>> START RECORDED INFORMATION

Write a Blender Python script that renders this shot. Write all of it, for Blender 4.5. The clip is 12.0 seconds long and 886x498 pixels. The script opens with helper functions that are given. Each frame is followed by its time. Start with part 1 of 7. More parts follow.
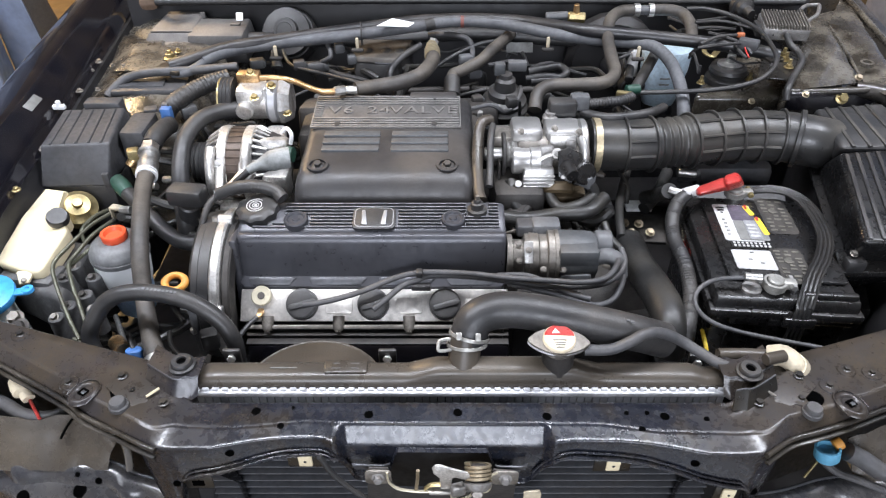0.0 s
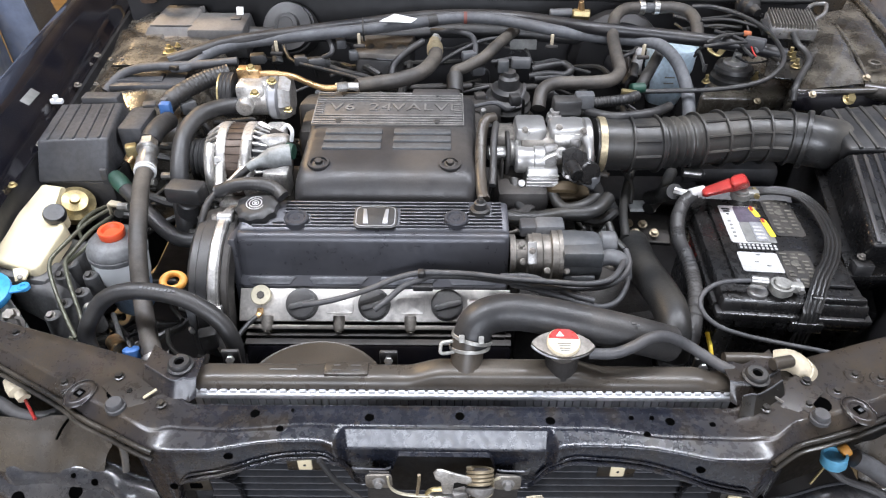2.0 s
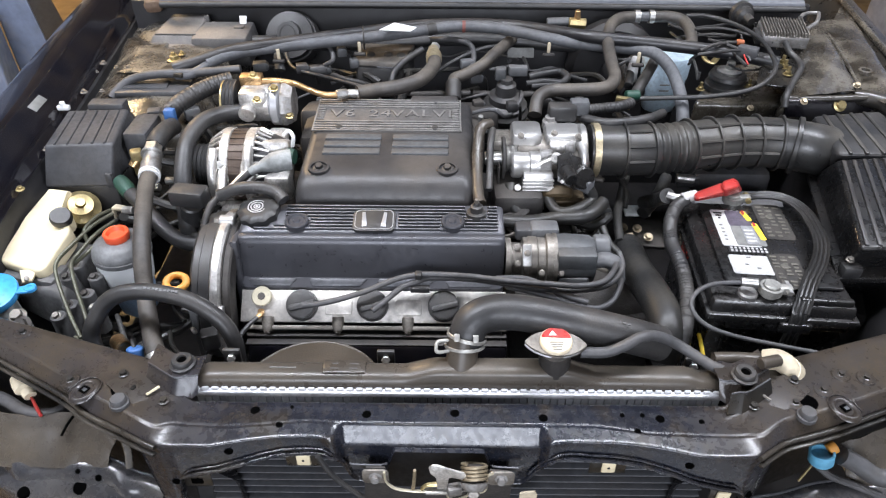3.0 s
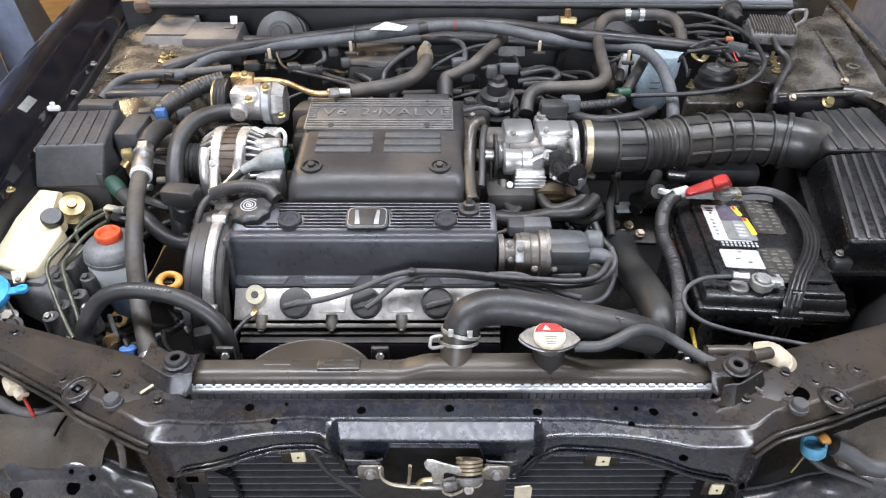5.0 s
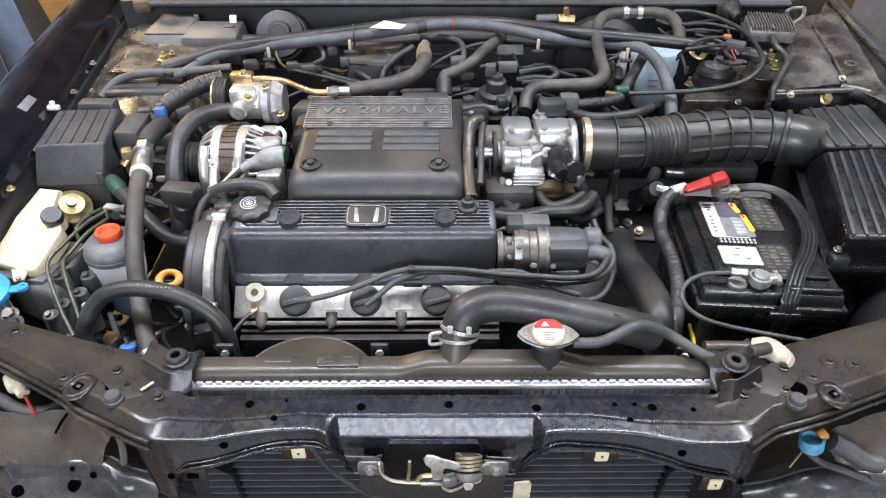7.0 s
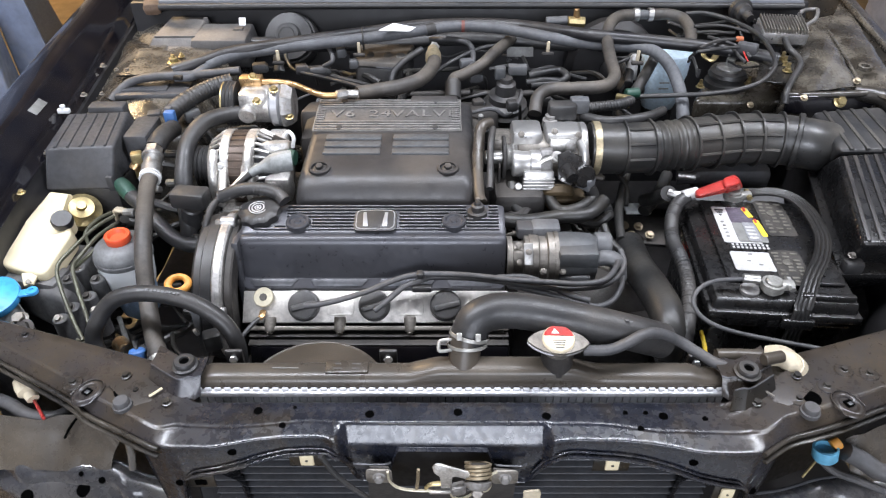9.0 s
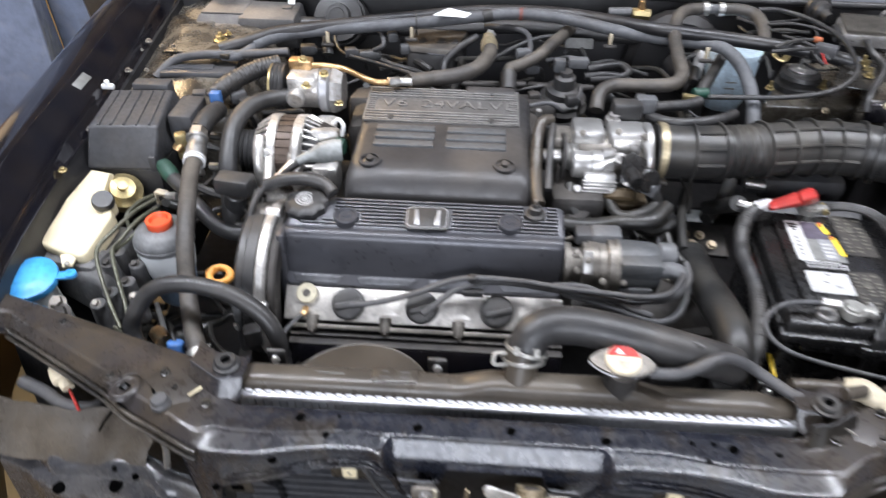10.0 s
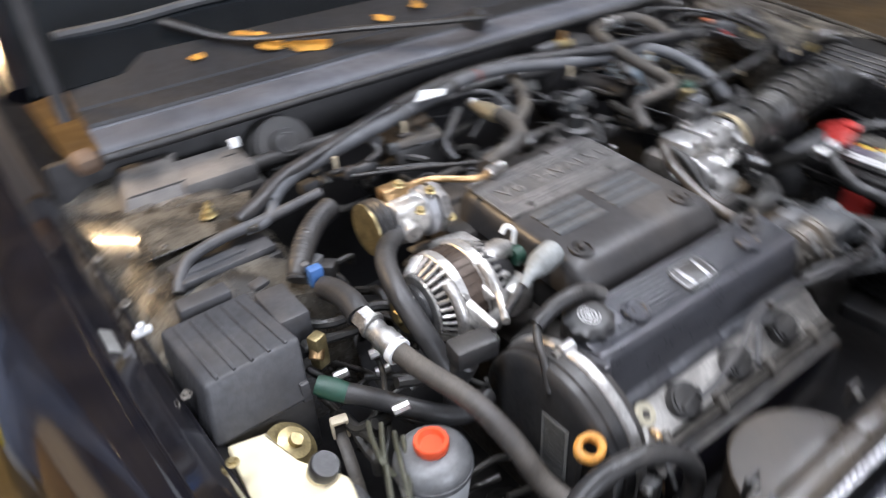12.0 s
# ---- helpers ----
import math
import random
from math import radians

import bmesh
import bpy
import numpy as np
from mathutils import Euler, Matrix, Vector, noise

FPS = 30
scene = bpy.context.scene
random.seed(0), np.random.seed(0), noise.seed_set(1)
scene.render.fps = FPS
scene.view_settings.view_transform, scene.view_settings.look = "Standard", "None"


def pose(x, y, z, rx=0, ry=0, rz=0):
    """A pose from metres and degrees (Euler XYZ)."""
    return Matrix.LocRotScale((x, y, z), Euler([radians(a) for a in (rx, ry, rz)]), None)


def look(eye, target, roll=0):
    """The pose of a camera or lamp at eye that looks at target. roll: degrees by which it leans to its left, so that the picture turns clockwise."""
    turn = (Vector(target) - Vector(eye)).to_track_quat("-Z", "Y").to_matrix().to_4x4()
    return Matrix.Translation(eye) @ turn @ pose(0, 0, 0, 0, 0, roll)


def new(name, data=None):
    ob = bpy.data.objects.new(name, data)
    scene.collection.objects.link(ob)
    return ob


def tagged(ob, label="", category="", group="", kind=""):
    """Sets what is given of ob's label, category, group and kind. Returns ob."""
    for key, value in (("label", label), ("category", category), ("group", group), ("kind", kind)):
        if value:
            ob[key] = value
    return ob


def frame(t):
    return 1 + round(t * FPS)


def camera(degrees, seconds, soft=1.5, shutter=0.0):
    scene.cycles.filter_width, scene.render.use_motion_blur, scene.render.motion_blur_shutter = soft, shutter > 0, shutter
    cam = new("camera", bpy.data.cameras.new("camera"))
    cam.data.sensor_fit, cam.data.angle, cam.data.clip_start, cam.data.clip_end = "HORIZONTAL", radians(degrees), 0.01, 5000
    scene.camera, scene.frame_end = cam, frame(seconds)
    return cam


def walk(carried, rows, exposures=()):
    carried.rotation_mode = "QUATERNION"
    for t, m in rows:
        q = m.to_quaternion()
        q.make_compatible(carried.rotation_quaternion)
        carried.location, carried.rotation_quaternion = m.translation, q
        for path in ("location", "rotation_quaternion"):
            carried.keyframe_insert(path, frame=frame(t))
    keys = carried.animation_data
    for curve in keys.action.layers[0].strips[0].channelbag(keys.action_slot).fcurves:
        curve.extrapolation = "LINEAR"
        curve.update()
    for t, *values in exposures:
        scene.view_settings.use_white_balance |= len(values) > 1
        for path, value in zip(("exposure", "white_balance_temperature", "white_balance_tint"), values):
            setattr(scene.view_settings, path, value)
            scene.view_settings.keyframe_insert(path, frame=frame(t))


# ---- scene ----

>> END RECORDED INFORMATION
>> START RECORDED INFORMATION

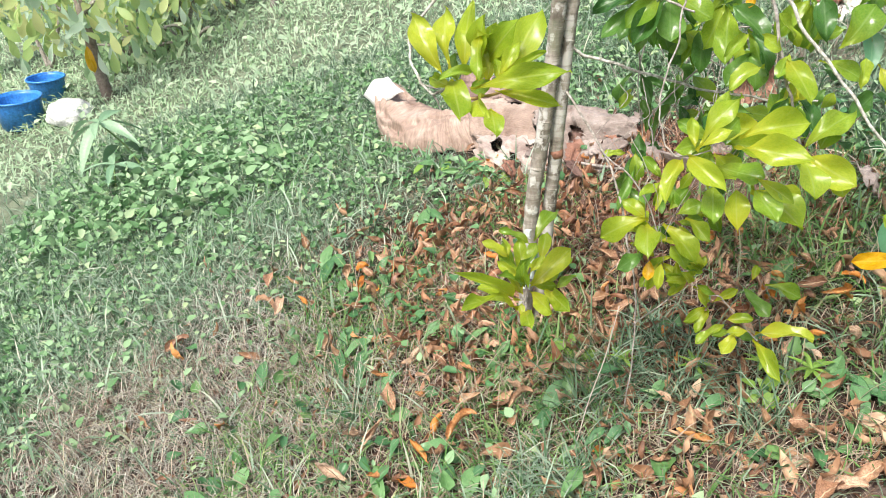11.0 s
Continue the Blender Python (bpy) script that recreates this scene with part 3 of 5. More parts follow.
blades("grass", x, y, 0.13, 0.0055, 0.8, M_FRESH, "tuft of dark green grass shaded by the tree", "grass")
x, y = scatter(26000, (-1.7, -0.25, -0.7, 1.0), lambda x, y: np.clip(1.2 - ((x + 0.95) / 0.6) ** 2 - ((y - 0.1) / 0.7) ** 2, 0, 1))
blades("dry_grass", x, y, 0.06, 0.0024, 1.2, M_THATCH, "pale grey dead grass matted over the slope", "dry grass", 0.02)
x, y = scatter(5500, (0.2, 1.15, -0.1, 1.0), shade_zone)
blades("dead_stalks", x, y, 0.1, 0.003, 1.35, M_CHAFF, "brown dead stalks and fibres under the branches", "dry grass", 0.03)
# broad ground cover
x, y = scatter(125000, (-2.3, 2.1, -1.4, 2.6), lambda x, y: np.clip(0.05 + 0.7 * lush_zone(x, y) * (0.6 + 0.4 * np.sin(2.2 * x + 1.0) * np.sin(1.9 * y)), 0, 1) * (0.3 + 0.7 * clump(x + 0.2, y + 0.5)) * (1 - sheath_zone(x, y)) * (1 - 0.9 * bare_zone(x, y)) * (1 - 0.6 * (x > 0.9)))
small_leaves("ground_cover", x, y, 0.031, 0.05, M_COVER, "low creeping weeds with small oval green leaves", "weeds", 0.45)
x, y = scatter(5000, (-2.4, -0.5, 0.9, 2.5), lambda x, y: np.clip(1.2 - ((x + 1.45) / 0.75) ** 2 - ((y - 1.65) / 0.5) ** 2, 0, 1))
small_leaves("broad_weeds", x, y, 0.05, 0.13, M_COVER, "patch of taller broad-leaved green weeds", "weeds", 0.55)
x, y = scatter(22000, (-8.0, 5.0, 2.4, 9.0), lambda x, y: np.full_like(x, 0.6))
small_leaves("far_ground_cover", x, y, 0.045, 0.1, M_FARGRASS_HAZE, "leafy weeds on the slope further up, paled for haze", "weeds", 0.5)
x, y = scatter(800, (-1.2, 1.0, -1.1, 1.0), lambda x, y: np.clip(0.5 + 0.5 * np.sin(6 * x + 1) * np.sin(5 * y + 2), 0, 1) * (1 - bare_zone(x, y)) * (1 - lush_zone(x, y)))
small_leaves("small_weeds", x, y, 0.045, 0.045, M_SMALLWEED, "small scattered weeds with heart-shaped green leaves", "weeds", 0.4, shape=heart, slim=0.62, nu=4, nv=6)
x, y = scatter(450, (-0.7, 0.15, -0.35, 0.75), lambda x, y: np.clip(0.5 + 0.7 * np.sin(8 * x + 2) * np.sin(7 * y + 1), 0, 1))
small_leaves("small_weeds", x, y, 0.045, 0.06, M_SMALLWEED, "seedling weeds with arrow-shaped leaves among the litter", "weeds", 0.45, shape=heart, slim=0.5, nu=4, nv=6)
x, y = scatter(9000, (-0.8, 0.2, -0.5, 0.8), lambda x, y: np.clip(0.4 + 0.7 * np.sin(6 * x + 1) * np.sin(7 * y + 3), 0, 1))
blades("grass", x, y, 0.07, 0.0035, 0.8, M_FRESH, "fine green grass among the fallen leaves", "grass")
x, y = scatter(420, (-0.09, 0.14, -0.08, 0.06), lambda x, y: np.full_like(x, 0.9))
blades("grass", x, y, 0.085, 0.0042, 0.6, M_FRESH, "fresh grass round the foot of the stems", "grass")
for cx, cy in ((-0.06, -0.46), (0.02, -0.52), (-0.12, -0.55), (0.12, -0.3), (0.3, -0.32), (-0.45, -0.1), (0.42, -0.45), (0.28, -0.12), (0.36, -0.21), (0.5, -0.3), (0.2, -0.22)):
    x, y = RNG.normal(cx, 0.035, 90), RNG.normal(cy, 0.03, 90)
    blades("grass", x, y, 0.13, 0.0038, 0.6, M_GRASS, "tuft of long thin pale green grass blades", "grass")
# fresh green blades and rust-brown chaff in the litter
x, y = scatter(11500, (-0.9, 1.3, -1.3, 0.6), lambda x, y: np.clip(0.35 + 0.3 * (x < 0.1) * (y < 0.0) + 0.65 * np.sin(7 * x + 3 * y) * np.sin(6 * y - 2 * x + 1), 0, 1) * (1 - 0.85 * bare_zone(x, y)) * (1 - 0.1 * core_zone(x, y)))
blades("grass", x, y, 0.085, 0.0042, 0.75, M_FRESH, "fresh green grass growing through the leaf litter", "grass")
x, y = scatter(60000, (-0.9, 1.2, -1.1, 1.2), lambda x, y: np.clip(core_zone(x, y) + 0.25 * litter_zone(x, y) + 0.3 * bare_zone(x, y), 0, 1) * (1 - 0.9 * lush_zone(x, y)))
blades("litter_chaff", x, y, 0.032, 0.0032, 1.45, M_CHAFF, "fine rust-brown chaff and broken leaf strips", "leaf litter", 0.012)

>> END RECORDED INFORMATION

● AIM:
Starting with the line with "ob[key] = value" and ending with the line with "# ---- scene", extract every line exactly and nothing outside that span.

● WRITTEN REPLY:
            ob[key] = value
    return ob


def frame(t):
    return 1 + round(t * FPS)


def camera(degrees, seconds, soft=1.5, shutter=0.0):
    scene.cycles.filter_width, scene.render.use_motion_blur, scene.render.motion_blur_shutter = soft, shutter > 0, shutter
    cam = new("camera", bpy.data.cameras.new("camera"))
    cam.data.sensor_fit, cam.data.angle, cam.data.clip_start, cam.data.clip_end = "HORIZONTAL", radians(degrees), 0.01, 5000
    scene.camera, scene.frame_end = cam, frame(seconds)
    return cam


def walk(carried, rows, exposures=()):
    carried.rotation_mode = "QUATERNION"
    for t, m in rows:
        q = m.to_quaternion()
        q.make_compatible(carried.rotation_quaternion)
        carried.location, carried.rotation_quaternion = m.translation, q
        for path in ("location", "rotation_quaternion"):
            carried.keyframe_insert(path, frame=frame(t))
    keys = carried.animation_data
    for curve in keys.action.layers[0].strips[0].channelbag(keys.action_slot).fcurves:
        curve.extrapolation = "LINEAR"
        curve.update()
    for t, *values in exposures:
        scene.view_settings.use_white_balance |= len(values) > 1
        for path, value in zip(("exposure", "white_balance_temperature", "white_balance_tint"), values):
            setattr(scene.view_settings, path, value)
            scene.view_settings.keyframe_insert(path, frame=frame(t))


# ---- scene ----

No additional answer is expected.